__Problem to work on__. Print, word for word, the opening line of the data below and every line after it through the line that contains "scene = bpy.context.scene", but not the pictures.

__Given information__.
-- start --

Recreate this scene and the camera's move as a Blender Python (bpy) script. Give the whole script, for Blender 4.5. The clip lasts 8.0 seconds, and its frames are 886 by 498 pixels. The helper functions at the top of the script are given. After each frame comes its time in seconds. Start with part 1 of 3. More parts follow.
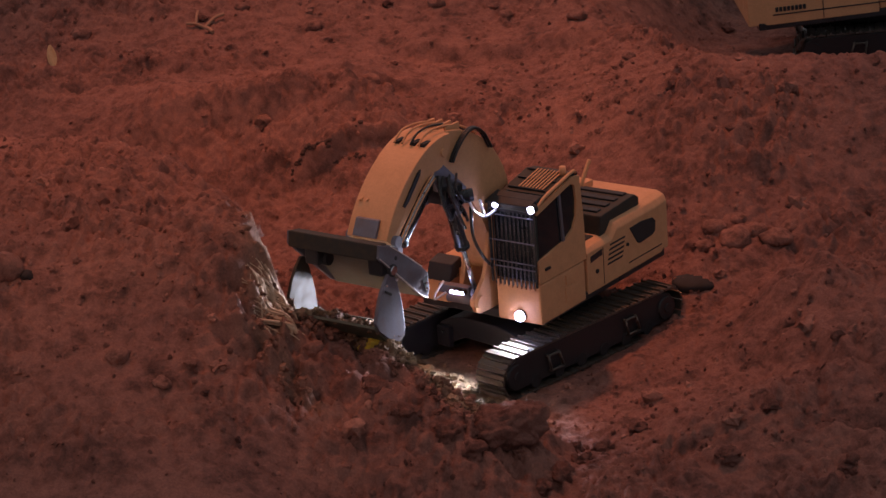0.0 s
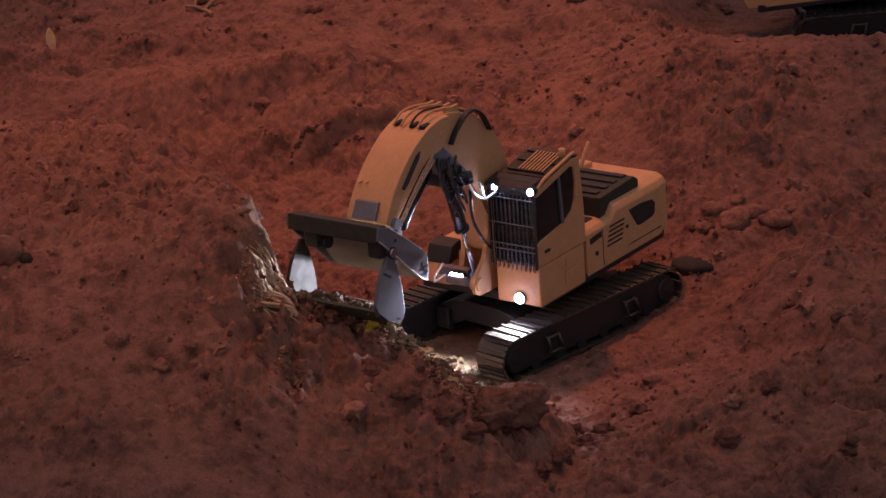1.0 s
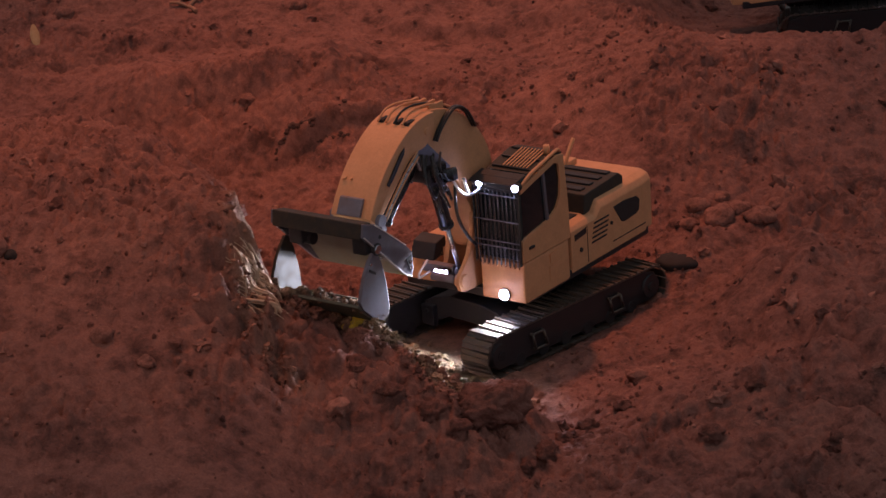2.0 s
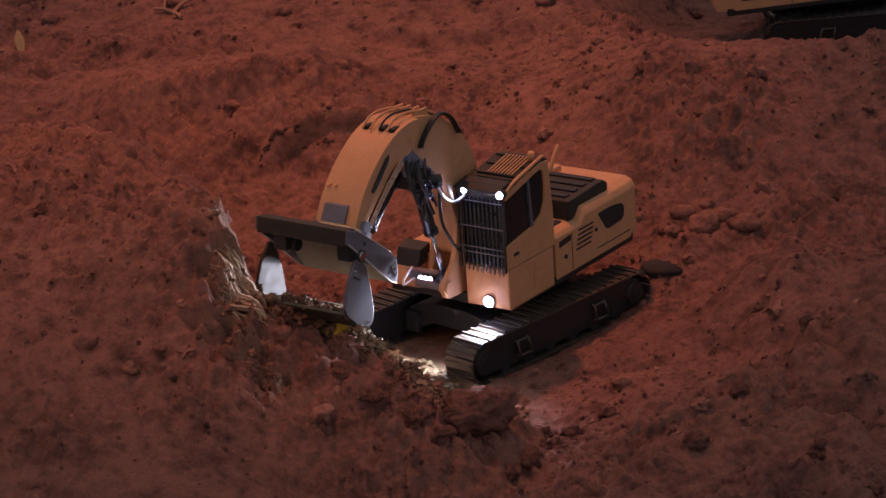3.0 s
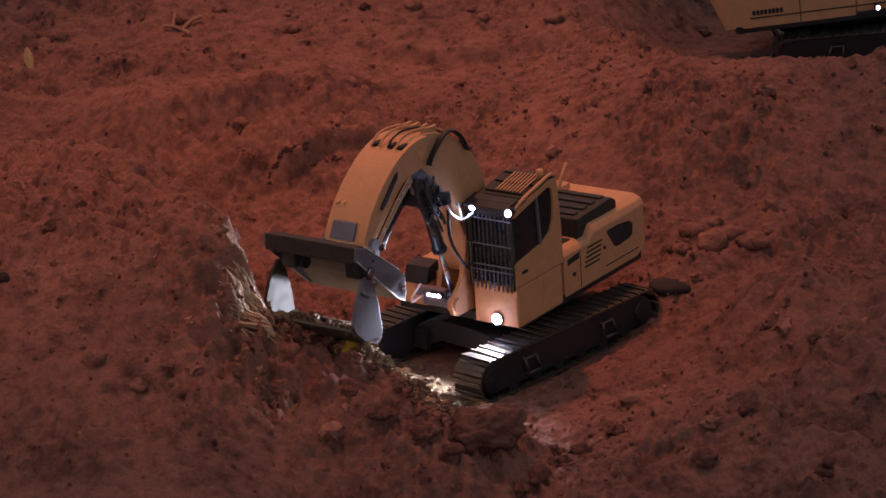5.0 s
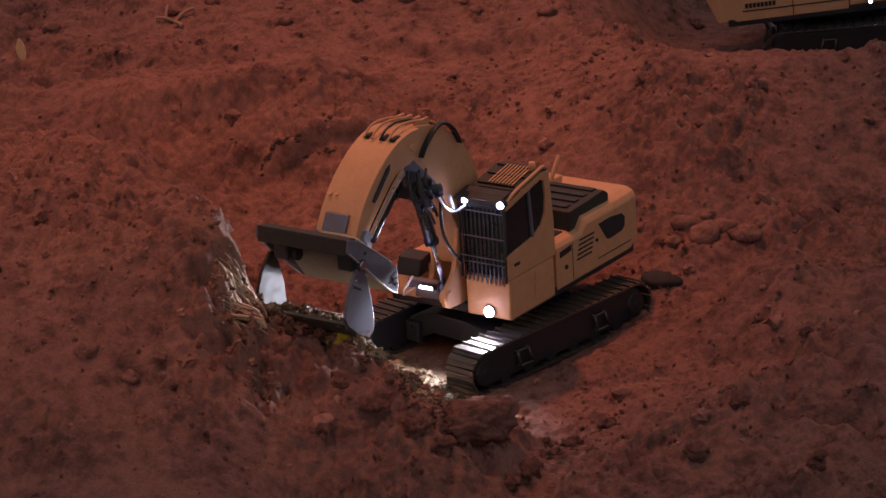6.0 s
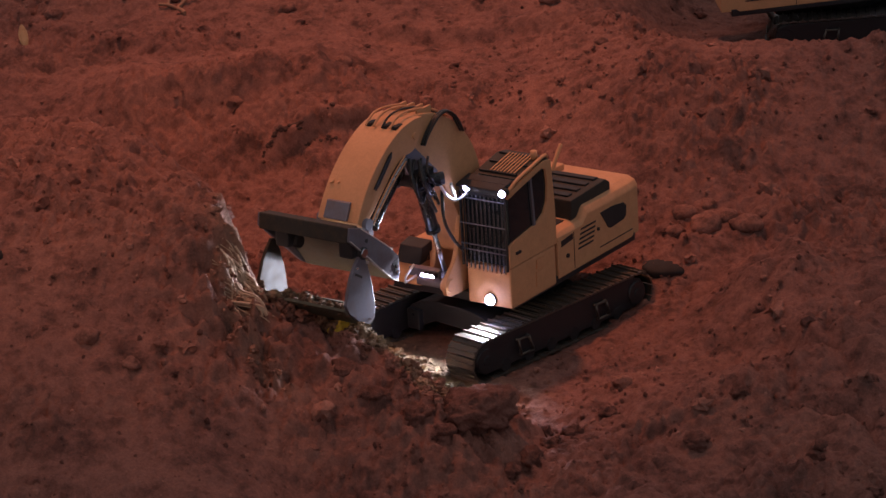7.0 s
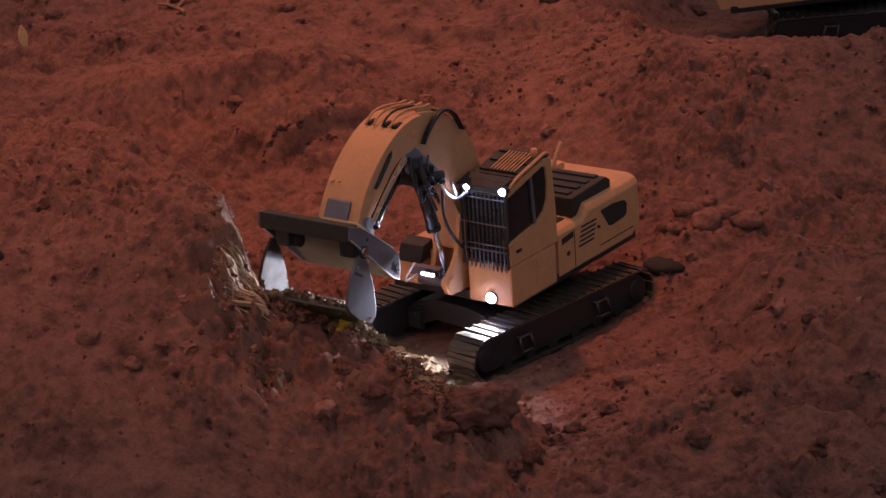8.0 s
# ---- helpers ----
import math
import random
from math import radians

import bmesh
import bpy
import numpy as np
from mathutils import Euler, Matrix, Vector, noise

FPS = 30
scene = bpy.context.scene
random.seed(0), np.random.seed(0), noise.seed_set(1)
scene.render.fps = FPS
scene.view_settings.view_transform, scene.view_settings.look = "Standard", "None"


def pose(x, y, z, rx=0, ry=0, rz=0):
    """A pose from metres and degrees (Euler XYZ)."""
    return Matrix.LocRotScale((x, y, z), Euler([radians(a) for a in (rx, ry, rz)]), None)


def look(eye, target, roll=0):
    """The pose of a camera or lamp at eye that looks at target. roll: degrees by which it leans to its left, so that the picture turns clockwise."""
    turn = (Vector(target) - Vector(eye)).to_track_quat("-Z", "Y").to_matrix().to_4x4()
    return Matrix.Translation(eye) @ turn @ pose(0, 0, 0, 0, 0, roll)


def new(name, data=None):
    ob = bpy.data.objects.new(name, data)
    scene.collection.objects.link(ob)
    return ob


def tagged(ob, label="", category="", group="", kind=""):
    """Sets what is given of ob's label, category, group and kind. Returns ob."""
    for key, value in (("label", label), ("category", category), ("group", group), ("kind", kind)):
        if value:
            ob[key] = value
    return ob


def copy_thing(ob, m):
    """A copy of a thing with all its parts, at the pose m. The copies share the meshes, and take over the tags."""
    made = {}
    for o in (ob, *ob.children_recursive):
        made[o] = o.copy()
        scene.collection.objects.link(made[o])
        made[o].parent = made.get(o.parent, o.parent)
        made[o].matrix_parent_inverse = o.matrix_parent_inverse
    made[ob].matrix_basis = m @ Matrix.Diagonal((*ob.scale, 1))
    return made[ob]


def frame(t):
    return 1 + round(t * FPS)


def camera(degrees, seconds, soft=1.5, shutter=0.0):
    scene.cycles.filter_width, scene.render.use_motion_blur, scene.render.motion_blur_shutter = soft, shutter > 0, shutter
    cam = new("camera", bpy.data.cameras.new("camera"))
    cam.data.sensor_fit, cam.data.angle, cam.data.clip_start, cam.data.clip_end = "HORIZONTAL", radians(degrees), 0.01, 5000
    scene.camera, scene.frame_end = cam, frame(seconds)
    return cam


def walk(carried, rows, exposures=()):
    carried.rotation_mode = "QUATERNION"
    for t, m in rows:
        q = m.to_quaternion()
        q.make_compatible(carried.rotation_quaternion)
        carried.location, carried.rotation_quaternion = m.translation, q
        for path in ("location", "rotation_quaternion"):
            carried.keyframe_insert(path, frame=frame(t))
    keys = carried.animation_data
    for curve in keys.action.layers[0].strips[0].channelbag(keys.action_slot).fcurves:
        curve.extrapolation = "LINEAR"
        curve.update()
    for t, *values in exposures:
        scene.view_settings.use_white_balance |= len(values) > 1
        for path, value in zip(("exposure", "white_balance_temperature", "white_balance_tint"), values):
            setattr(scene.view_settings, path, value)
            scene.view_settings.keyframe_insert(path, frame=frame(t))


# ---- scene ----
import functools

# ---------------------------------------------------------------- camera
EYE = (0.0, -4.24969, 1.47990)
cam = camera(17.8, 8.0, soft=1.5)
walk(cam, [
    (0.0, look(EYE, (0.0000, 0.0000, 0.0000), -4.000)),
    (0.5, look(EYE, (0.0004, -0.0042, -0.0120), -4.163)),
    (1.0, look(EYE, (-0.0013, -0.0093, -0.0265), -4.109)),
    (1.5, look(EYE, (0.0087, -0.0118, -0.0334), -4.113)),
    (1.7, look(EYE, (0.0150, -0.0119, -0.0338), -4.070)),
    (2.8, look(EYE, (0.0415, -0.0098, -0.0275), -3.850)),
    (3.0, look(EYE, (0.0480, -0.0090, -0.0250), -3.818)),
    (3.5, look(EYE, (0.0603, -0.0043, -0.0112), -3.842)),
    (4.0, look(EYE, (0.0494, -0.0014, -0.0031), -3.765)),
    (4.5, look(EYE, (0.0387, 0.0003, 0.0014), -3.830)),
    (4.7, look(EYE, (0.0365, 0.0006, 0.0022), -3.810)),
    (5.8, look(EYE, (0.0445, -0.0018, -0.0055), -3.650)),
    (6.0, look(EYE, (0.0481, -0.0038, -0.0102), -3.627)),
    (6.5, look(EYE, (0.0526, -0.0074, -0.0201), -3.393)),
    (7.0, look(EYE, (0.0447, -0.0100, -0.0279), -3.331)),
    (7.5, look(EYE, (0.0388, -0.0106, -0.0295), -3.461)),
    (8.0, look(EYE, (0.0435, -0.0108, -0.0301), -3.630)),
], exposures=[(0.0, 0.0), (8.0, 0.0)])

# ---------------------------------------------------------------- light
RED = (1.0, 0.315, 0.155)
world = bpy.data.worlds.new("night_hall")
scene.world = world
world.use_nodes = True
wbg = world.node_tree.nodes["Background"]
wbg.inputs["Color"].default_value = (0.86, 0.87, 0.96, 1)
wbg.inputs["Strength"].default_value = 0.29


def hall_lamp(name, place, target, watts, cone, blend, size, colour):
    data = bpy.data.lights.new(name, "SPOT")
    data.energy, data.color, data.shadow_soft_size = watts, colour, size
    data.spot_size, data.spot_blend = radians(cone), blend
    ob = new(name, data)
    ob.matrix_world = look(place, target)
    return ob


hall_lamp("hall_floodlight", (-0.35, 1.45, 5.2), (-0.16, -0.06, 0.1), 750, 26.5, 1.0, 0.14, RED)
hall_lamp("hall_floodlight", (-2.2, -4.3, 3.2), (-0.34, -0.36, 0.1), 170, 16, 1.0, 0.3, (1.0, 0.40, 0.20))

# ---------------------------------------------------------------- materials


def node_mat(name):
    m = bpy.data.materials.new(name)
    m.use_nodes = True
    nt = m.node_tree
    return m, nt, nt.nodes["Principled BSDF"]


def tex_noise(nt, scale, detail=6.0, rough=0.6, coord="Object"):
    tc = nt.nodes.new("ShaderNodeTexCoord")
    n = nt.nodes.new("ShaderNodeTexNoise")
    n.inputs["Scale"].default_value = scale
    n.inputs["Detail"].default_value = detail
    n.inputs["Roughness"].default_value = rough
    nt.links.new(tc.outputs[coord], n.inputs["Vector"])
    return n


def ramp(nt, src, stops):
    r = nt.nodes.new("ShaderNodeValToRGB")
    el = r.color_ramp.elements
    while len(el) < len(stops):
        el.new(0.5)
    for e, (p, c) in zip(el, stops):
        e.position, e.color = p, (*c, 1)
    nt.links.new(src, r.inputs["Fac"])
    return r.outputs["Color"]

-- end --

__Reply to the exercise__.
Recreate this scene and the camera's move as a Blender Python (bpy) script. Give the whole script, for Blender 4.5. The clip lasts 8.0 seconds, and its frames are 886 by 498 pixels. The helper functions at the top of the script are given. After each frame comes its time in seconds. Start with part 1 of 3. More parts follow.
0.0 s
1.0 s
2.0 s
3.0 s
5.0 s
6.0 s
7.0 s
8.0 s
# ---- helpers ----
import math
import random
from math import radians

import bmesh
import bpy
import numpy as np
from mathutils import Euler, Matrix, Vector, noise

FPS = 30
scene = bpy.context.scene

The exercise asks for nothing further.